> WHAT YOU HAVE TO DO:
Render the material again word for word, skipping the pictures in it.

START COLLECTED MATERIAL

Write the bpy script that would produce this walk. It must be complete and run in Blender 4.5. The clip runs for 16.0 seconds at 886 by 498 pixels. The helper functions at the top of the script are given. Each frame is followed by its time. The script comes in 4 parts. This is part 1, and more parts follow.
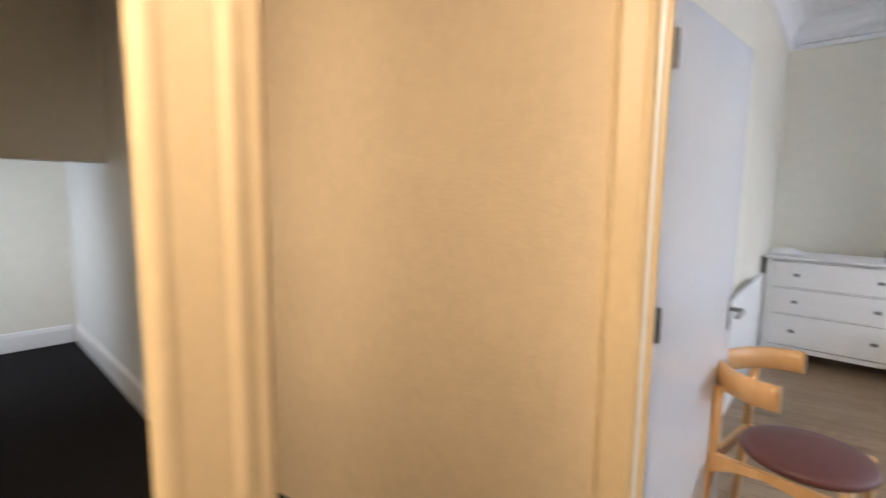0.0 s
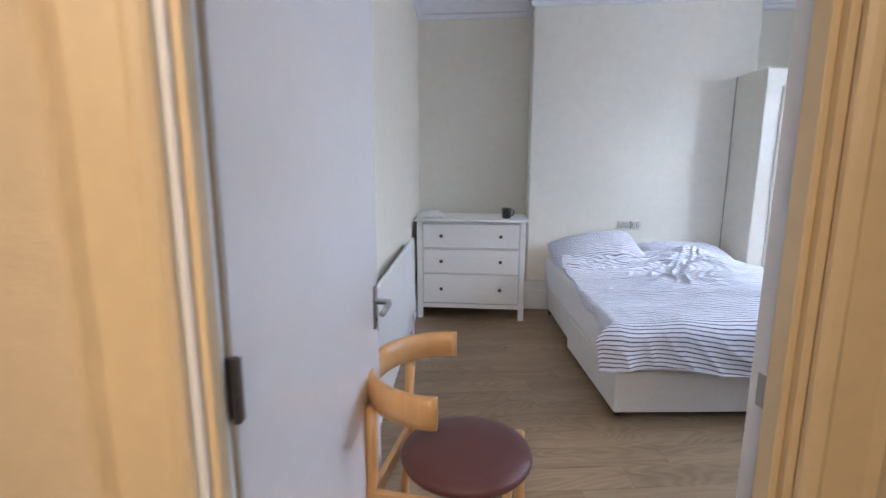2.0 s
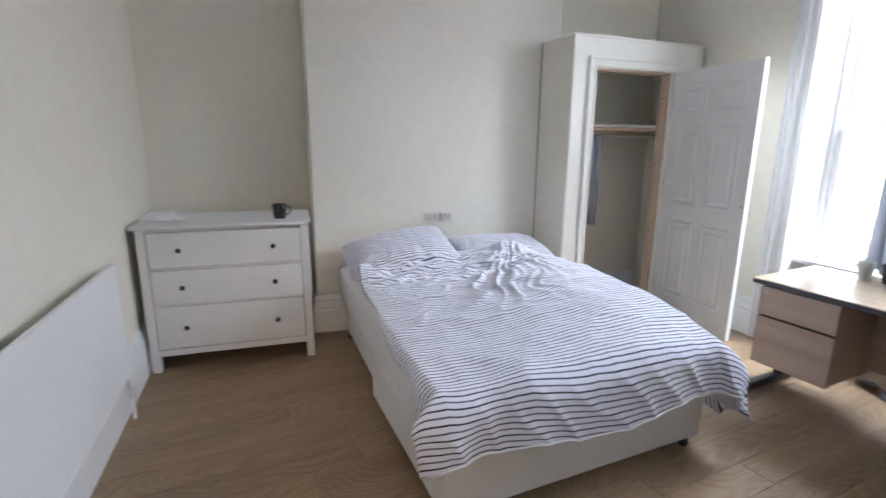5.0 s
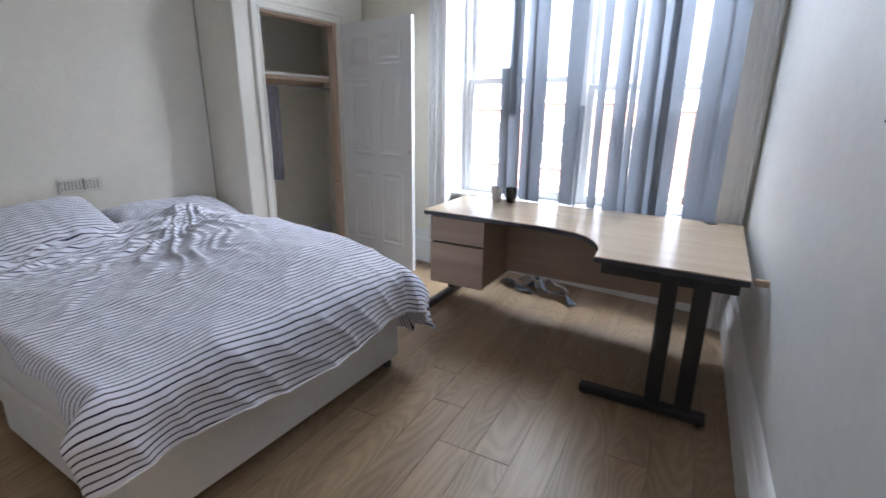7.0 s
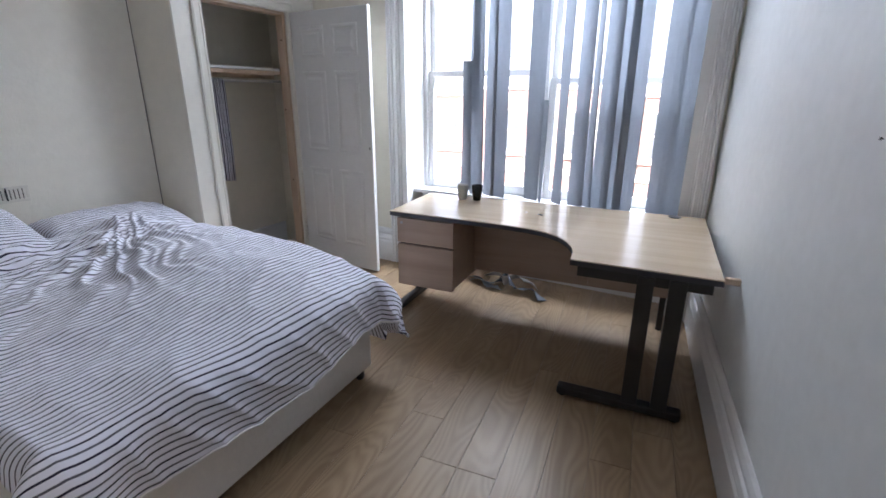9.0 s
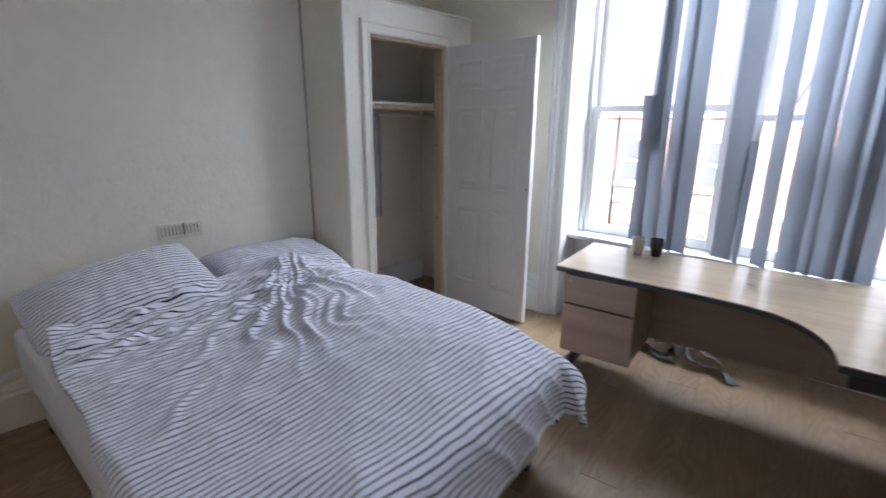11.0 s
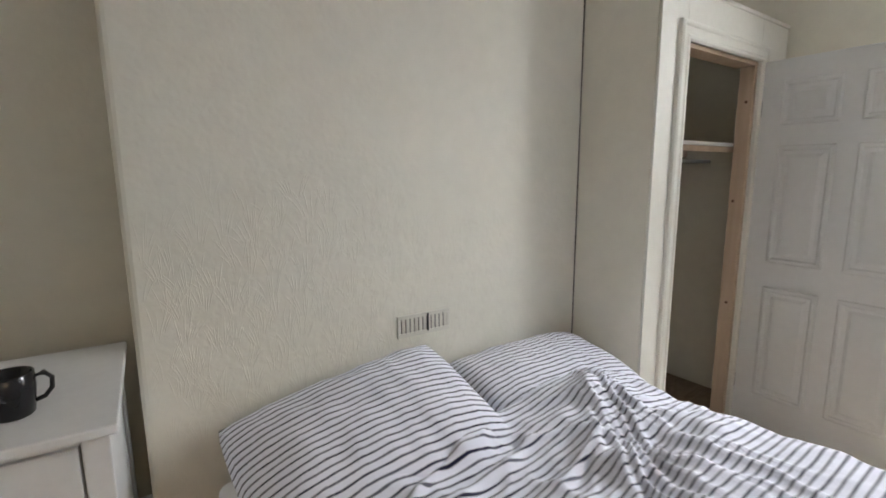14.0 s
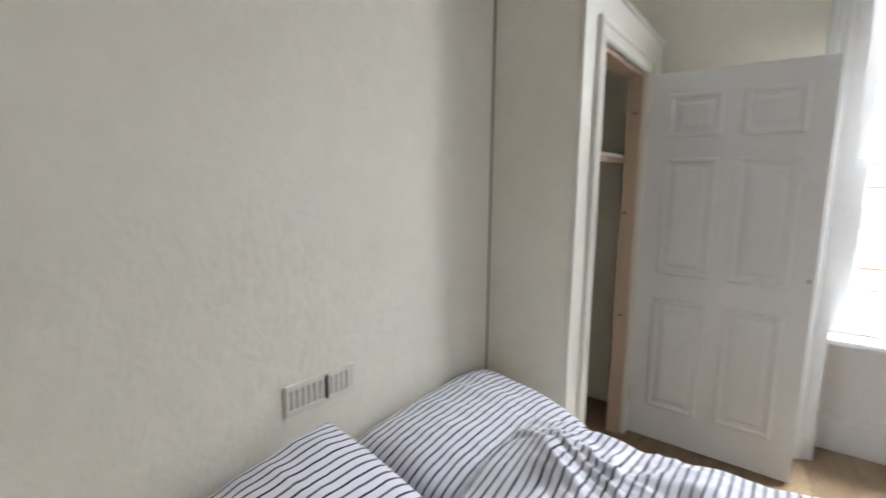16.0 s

END COLLECTED MATERIAL

> EXPECTED ANSWER:
Write the bpy script that would produce this walk. It must be complete and run in Blender 4.5. The clip runs for 16.0 seconds at 886 by 498 pixels. The helper functions at the top of the script are given. Each frame is followed by its time. The script comes in 4 parts. This is part 1, and more parts follow.
0.0 s
2.0 s
5.0 s
7.0 s
9.0 s
11.0 s
14.0 s
16.0 s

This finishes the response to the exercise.